**Aim of the exercise**
The lines from the top of the material through the line with "sunlit mud pillar" are to be set down exactly. Leave the pictures out.

**Supplied material**
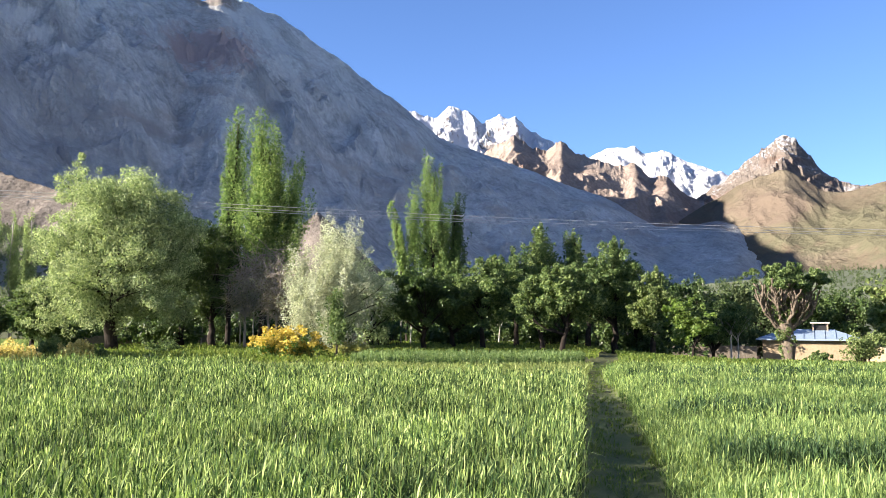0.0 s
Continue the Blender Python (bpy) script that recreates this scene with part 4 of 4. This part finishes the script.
def long_wall(name, label, az0, r0, az1, r1, h, thick=0.4, mat=None):
    a, b = np.array(at(az0, r0)), np.array(at(az1, r1))
    n = 60
    t = np.linspace(0, 1, n)
    mid = a + (b - a) * t[:, None]
    zs = ground_z(mid[:, 0], mid[:, 1])
    d = (b - a)[:2] / np.linalg.norm((b - a)[:2])
    nx = np.array([-d[1], d[0]])
    top = h + 0.12 * grad_noise(t * 14, t * 0 + 2.2, 9)
    rows = []
    for s, zz in ((-1, zs - 0.4), (-1, zs + top), (1, zs + top), (1, zs - 0.4)):
        rows.append(np.stack([mid[:, 0] + nx[0] * s * thick / 2, mid[:, 1] + nx[1] * s * thick / 2, zz], 1))
    v = np.stack(rows, 1).reshape(-1, 3)
    i = np.arange(n - 1)[:, None] * 4
    q = np.concatenate([i + np.array([[k, k + 4, k + 5, k + 1]]) for k in range(3)])
    tagged(new(name, raw_mesh(name, v, [q, np.array([[0, 1, 2, 3], [4 * n - 1, 4 * n - 2, 4 * n - 3, 4 * n - 4]])], mat or M_MUDWALL)), label, "wall", kind="structure")


def hut():
    x, y, z = at(31.9, 114)
    root = empty("hut", x, y, z, 25)
    for lo, hi in (((-1.6, -1.3, -0.2), (-1.3, 1.3, 2.6)), ((1.3, -1.3, -0.2), (1.6, 1.3, 2.6)), ((-1.3, 1.0, -0.2), (1.3, 1.3, 2.6)), ((-1.3, -1.3, -0.2), (0.2, -1.0, 2.6))):
        bm = bmesh.new()
        box_bm(bm, lo, hi, 0.03)
        part("wall", bm, M_MUD, root)
    bm = bmesh.new()
    box_bm(bm, (-1.9, -1.6, 2.6), (1.9, 1.6, 2.85), 0.04)
    part("roof", bm, M_MUDWALL, root)
    tagged(root, "small mud hut with a flat roof behind poplars", "hut")


def mud_pillar():
    x, y, z = at(5.4, 60)
    bm = bmesh.new()
    box_bm(bm, (-0.42, -0.3, -0.2), (0.42, 0.3, 1.15), 0.06)
    for v in bm.verts:
        v.co += Vector((0.05 * math.sin(v.co.z * 7), 0.04 * math.cos(v.co.z * 5 + v.co.x), 0.06 * math.sin(v.co.x * 6)))
    me = bpy.data.meshes.new("mud_pillar")
    bm.to_mesh(me)
    bm.free()
    me.materials.append(M_MUD)
    ob = new("mud_pillar", me)
    ob.matrix_world = pose(x, y, z, 0, 0, 20)
    tagged(ob, "squat sunlit mud pillar at the end of a brush fence", "pillar")


def brush_fence():
    """Dry stakes set close together between the trees."""
    x, y, z = at(4.0, 60)
    root = empty("brush_fence", x, y, z, 4)
    rng = rs(77)
    for k in range(30):
        u = -1.35 + k * 0.093
        h = 0.75 + 0.3 * rng.rand()
        mass = Mass()
        tube(mass, np.array([[u, 0.08 * rng.normal(), -0.15], [u + 0.04 * rng.normal(), 0, h * 0.5], [u + 0.1 * rng.normal(), 0.05, h]]), np.array([0.03, 0.024, 0.012]), 5)
        ob = new("stake", mass.mesh("stake", M_BARK))
        ob.parent = root
    for zz in (0.3, 0.62):
        mass = Mass()
        tube(mass, np.array([[-1.4, 0.06, zz], [0, 0.07, zz + 0.05], [1.4, 0.06, zz - 0.03]]), np.array([0.025, 0.03, 0.02]), 5)
        ob = new("rail", mass.mesh("rail", M_BARK))
        ob.parent = root
    tagged(root, "low dark brushwood fence of dry stakes under the trees", "fence")


mud_pillar()
brush_fence()
house()
long_wall("wall_compound", "low weathered mud compound wall in a shade-dulled tone behind the grove", -10.0, 75, -19.4, 76, 2.2)
long_wall("wall_yard", "ochre mud-plastered yard wall beside the house", -25.1, 78, -29, 76, 2.1, 0.4, M_MUD)
long_wall("wall_meadow", "low mud wall behind the trees", 22.0, 66, 2.0, 74, 0.9)
hut()


# ---- crops ----
def tufts(name, label, inside, density, zones, height, mat, seed, stalk=True, ear=0.0, az=(-50, 64), bands=0.0, category="crop"):
    """A standing crop as one mass of stalks and curved blades; zones: (r0, r1, share of density, blades, width, segments, and a span of its own)."""
    rng = rs(seed)
    mass = Mass()
    for r0, r1, share, blades, width, seg, *span in zones:
        lo, hi = span[0] if span else az
        area = 0.5 * radians(hi - lo) * (r1 * r1 - r0 * r0)
        n = int(area * density * share)
        r = np.sqrt(r0 * r0 + (r1 * r1 - r0 * r0) * rng.rand(n))
        a = np.radians(lo + (hi - lo) * rng.rand(n))
        x, y = -r * np.sin(a), r * np.cos(a)
        keep = inside(x, y)
        x, y = x[keep], y[keep]
        n = len(x)
        if not n:
            continue
        z = ground_z(x, y)
        patch = billow(x * 0.55, y * 0.55, 3, seed + 1)
        ramp = 1 if x.mean() < 0 else 0.85 + 0.15 * np.clip((np.abs(x - path_x(y)) - 0.35) / 0.5, 0, 1)
        h = height * ramp * (1 + 0.17 * patch + 0.14 * rng.normal(size=n)) * (1 - 0.25 * (billow(x * 0.9 + 40, y * 0.9, 2, seed + 2) > 0.62))
        if bands:
            gap = step(grad_noise(x * 0.16 + 3, y * 0.8, seed + 4), 0.14, 0.3)
            h = h * (1 - bands * gap * (0.8 + 0.2 * (rng.rand(n) < 0.8)))
        tilt = np.stack([0.02 + 0.07 * rng.normal(size=n), 0.07 * rng.normal(size=n)], 1)
        if stalk:
            w = width * 0.4
            ang = rng.rand(n) * np.pi
            s = np.stack([np.cos(ang) * w, np.sin(ang) * w, ang * 0], 1)
            p0 = np.stack([x, y, z], 1)
            p1 = np.stack([x + tilt[:, 0] * h, y + tilt[:, 1] * h, z + h], 1)
            v = np.stack([p0 - s, p0 + s, p1 + s * 0.5, p1 - s * 0.5], 1).reshape(-1, 3)
            mass.put(v, np.arange(n)[:, None] * 4 + np.array([[0, 1, 2, 3]]))
            if ear > 0:
                e = rng.rand(n) < ear
                p, m = p1[e], e.sum()
                le = (0.07 + 0.03 * rng.rand(m))[:, None]
                up = unit(np.stack([tilt[e, 0] + 0.1, tilt[e, 1], np.ones(m)], 1))
                d1 = unit(np.cross(up, rng.normal(size=(m, 3)))) * width * 0.65
                v = np.stack([p, p + up * le * 0.4 + d1, p + up * le, p + up * le * 0.4 - d1], 1).reshape(-1, 3)
                mass.put(v, np.arange(m)[:, None] * 4 + np.array([[0, 1, 2, 3]]))
        for b in range(blades):
            ang = rng.rand(n) * 2 * np.pi
            out = np.stack([np.cos(ang), np.sin(ang), ang * 0], 1)
            side = np.stack([-np.sin(ang), np.cos(ang), ang * 0], 1) * (width * (0.7 + 0.6 * rng.rand(n)))[:, None]
            hb = h * (0.35 + 0.55 * (b + rng.rand(n)) / blades)
            le = 0.08 + height * (0.09 + 0.16 * rng.rand(n))
            p0 = np.stack([x + tilt[:, 0] * hb, y + tilt[:, 1] * hb, z + hb], 1)
            op = 0.14 + 1.05 * rng.rand(n) ** 1.4
            bend = rng.rand(n) ** 1.8 * 1.25
            p1 = p0 + out * (le * op * 0.5)[:, None] + np.array([0, 0, 1]) * (le * 0.5)[:, None]
            p2 = p1 + out * (le * (op * 0.5 + bend * 0.4))[:, None] + np.array([0, 0, 1]) * (le * (0.48 - bend * 0.75))[:, None]
            if seg == 2:
                v = np.stack([p0 - side * 0.35, p0 + side * 0.35, p1 + side * 0.5, p1 - side * 0.5, p2], 1).reshape(-1, 3)
                k = np.arange(n)[:, None] * 5
                mass.put(v, k + np.array([[0, 1, 2, 3]]), k + np.array([[3, 2, 4]]))
            else:
                v = np.stack([p0, p1 + side * 0.5, p2, p1 - side * 0.5], 1).reshape(-1, 3)
                mass.put(v, np.arange(n)[:, None] * 4 + np.array([[0, 1, 2, 3]]))
    me = mass.mesh(name, mat)
    return tagged(new(name, me), label, category, kind="stuff")


def edge_left(x, y):
    return path_x(y) - 0.66 - x + 0.14 * grad_noise(y * 1.6, y * 0, 14)


def far_left(x):
    """Where the wheat ends, nearer by the path."""
    return np.interp(x, [-40, -18, -14, -10, -7, -3, 0, 3.5], [17, 24.8, 27, 28.6, 27.5, 22, 21, 20.4])


def in_wheat(x, y):
    return (edge_left(x, y) > 0) & (y < far_left(x) + 0.4 * grad_noise(x * 0.5, x * 0, 3)) & (np.hypot(x, y) > 1.3)


def in_right(x, y):
    d = x - path_x(y) - 0.26 - 0.12 * grad_noise(y * 1.1, y * 0 + 5, 15)
    return (d > 0) & (y < 31 - 0.12 * x) & (np.hypot(x, y) > 1.3)


def in_furrow(x, y):
    """Ragged rows across the young crop where darker plants stand in for shaded row faces."""
    phase = ((y - 8.9 + 0.05 * x + 0.5 * grad_noise(x * 0.5, y * 0.2, 608)) / 5.3) % 1
    return (phase < 0.19 + 0.07 * grad_noise(x * 0.9, y * 0.3, 611)) & (grad_noise(x * 0.55, y * 0.15, 609) > -0.35) & (x > path_x(y) + 0.75) & (y > 6)


def in_young(x, y):
    return in_right(x, y) & (~in_furrow(x, y) | (grad_noise(x * 7, y * 7, 612) > 0.45))


def in_shade_rows(x, y):
    return in_right(x, y) & in_furrow(x, y)


def in_strip(x, y):
    return (x < path_x(y) - 1.0) & (x > -3.6 - 0.4 * grad_noise(y * 0.6, x * 0, 21)) & (y > 33.5) & (y < 40)


def in_weeds(x, y):
    return (x < path_x(y) - 0.3) & (y > far_left(x) + 0.2) & (y < 33.6) & (x > -9)


def in_verge(x, y):
    d = np.abs(x - path_x(y))
    return (d > 0.34 + 0.1 * grad_noise(y * 1.3, x * 1.3, 16)) & (d < 0.75) & (x > path_x(y)) & (y < 37)


def in_path(x, y):
    d = np.abs(x - path_x(y))
    return (d < 0.62) & (grad_noise(y * 1.7, x * 2.5, 17) > -0.1) & (y < 37)


def in_meadow(x, y):
    return (y > far_left(x) + 0.5) & (x < -8) & (y < 92)


def in_terrace(x, y):
    return ((y > 31 - 0.12 * x) & (x > path_x(y) + 0.5) & (y < 66) & (x < 40))


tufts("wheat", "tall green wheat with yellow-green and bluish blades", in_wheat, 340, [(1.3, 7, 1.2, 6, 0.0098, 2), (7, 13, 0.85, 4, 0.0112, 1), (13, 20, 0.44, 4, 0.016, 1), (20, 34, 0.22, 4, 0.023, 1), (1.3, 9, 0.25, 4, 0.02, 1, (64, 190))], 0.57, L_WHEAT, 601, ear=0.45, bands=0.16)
tufts("young_crop", "shorter light green crop beside the path", in_young, 400, [(1.3, 7, 1.0, 4, 0.0085, 2), (7, 14, 0.65, 3, 0.0105, 1), (14, 22, 0.38, 3, 0.0155, 1), (22, 38, 0.19, 3, 0.024, 1), (1.3, 9, 0.25, 4, 0.018, 1, (-180, -60))], 0.36, L_BARLEY, 602, ear=0.25, az=(-60, 4), bands=0.3)
tufts("dark_rows", "ragged dark green rows standing in for shade across the light crop", in_shade_rows, 260, [(6, 14, 0.9, 4, 0.014, 1), (14, 22, 0.5, 4, 0.02, 1), (22, 38, 0.25, 4, 0.03, 1)], 0.37, L_SHADE_ROW, 612, az=(-46, 0))
tufts("far_wheat", "strip of darker green wheat before the grove", in_strip, 60, [(30, 42, 1.3, 4, 0.035, 1)], 0.42, L_DEEP, 603, az=(-14, 16))
tufts("weeds", "low pale weeds at the end of the wheat field", in_weeds, 60, [(20, 36, 1.0, 4, 0.04, 1)], 0.2, L_PALEGRASS, 604, stalk=False, az=(-12, 26), category="weeds")
tufts("verge_grass", "short grass along the trodden path", in_verge, 500, [(1.2, 12, 1.0, 3, 0.010, 2), (12, 44, 0.3, 3, 0.02, 1)], 0.14, L_GRASS, 605, stalk=False, az=(-24, 0), category="grass")
tufts("path_grass", "sparse trodden grass on the path", in_path, 160, [(1.2, 14, 1.0, 3, 0.010, 1), (14, 44, 0.35, 3, 0.02, 1)], 0.035, L_GRASS, 610, stalk=False, az=(-24, 0), category="grass")
tufts("meadow_grass", "rough meadow grass beyond the wheat", in_meadow, 46, [(18, 45, 1.0, 3, 0.026, 1), (45, 100, 0.35, 3, 0.05, 1)], 0.2, L_MEADOW, 606, stalk=False, az=(2, 62), category="grass")
tufts("terrace_grass", "short grass under the trees beside the house", in_terrace, 22, [(28, 76, 1.0, 3, 0.06, 1)], 0.22, L_GRASS, 607, stalk=False, az=(-40, -8), category="grass")


def in_grove(x, y):
    return (y > np.where(x > -3.6, 40, 33.6)) & (y < 74) & (x < path_x(y) - 0.4) & (x > -24)


tufts("grove_grass", "shaded rough grass under the grove trees", in_grove, 18, [(32, 78, 1.0, 3, 0.065, 1)], 0.3, L_GRASS, 608, stalk=False, az=(-12, 22), category="grass")


def in_reeds(x, y):
    r, a = np.hypot(x, y), np.degrees(np.arctan2(-x, y))
    return (r > 94) & (r < 98) & (a > 30.2) & (a < 32.6)


tufts("dry_reeds", "pale dry reeds before the poplar row", in_reeds, 18, [(93, 99, 1.0, 3, 0.06, 1)], 1.7, L_REED, 609, az=(29, 34), category="reeds")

**Problem solution**
0.0 s
Continue the Blender Python (bpy) script that recreates this scene with part 4 of 4. This part finishes the script.
def long_wall(name, label, az0, r0, az1, r1, h, thick=0.4, mat=None):
    a, b = np.array(at(az0, r0)), np.array(at(az1, r1))
    n = 60
    t = np.linspace(0, 1, n)
    mid = a + (b - a) * t[:, None]
    zs = ground_z(mid[:, 0], mid[:, 1])
    d = (b - a)[:2] / np.linalg.norm((b - a)[:2])
    nx = np.array([-d[1], d[0]])
    top = h + 0.12 * grad_noise(t * 14, t * 0 + 2.2, 9)
    rows = []
    for s, zz in ((-1, zs - 0.4), (-1, zs + top), (1, zs + top), (1, zs - 0.4)):
        rows.append(np.stack([mid[:, 0] + nx[0] * s * thick / 2, mid[:, 1] + nx[1] * s * thick / 2, zz], 1))
    v = np.stack(rows, 1).reshape(-1, 3)
    i = np.arange(n - 1)[:, None] * 4
    q = np.concatenate([i + np.array([[k, k + 4, k + 5, k + 1]]) for k in range(3)])
    tagged(new(name, raw_mesh(name, v, [q, np.array([[0, 1, 2, 3], [4 * n - 1, 4 * n - 2, 4 * n - 3, 4 * n - 4]])], mat or M_MUDWALL)), label, "wall", kind="structure")


def hut():
    x, y, z = at(31.9, 114)
    root = empty("hut", x, y, z, 25)
    for lo, hi in (((-1.6, -1.3, -0.2), (-1.3, 1.3, 2.6)), ((1.3, -1.3, -0.2), (1.6, 1.3, 2.6)), ((-1.3, 1.0, -0.2), (1.3, 1.3, 2.6)), ((-1.3, -1.3, -0.2), (0.2, -1.0, 2.6))):
        bm = bmesh.new()
        box_bm(bm, lo, hi, 0.03)
        part("wall", bm, M_MUD, root)
    bm = bmesh.new()
    box_bm(bm, (-1.9, -1.6, 2.6), (1.9, 1.6, 2.85), 0.04)
    part("roof", bm, M_MUDWALL, root)
    tagged(root, "small mud hut with a flat roof behind poplars", "hut")


def mud_pillar():
    x, y, z = at(5.4, 60)
    bm = bmesh.new()
    box_bm(bm, (-0.42, -0.3, -0.2), (0.42, 0.3, 1.15), 0.06)
    for v in bm.verts:
        v.co += Vector((0.05 * math.sin(v.co.z * 7), 0.04 * math.cos(v.co.z * 5 + v.co.x), 0.06 * math.sin(v.co.x * 6)))
    me = bpy.data.meshes.new("mud_pillar")
    bm.to_mesh(me)
    bm.free()
    me.materials.append(M_MUD)
    ob = new("mud_pillar", me)
    ob.matrix_world = pose(x, y, z, 0, 0, 20)
    tagged(ob, "squat sunlit mud pillar at the end of a brush fence", "pillar")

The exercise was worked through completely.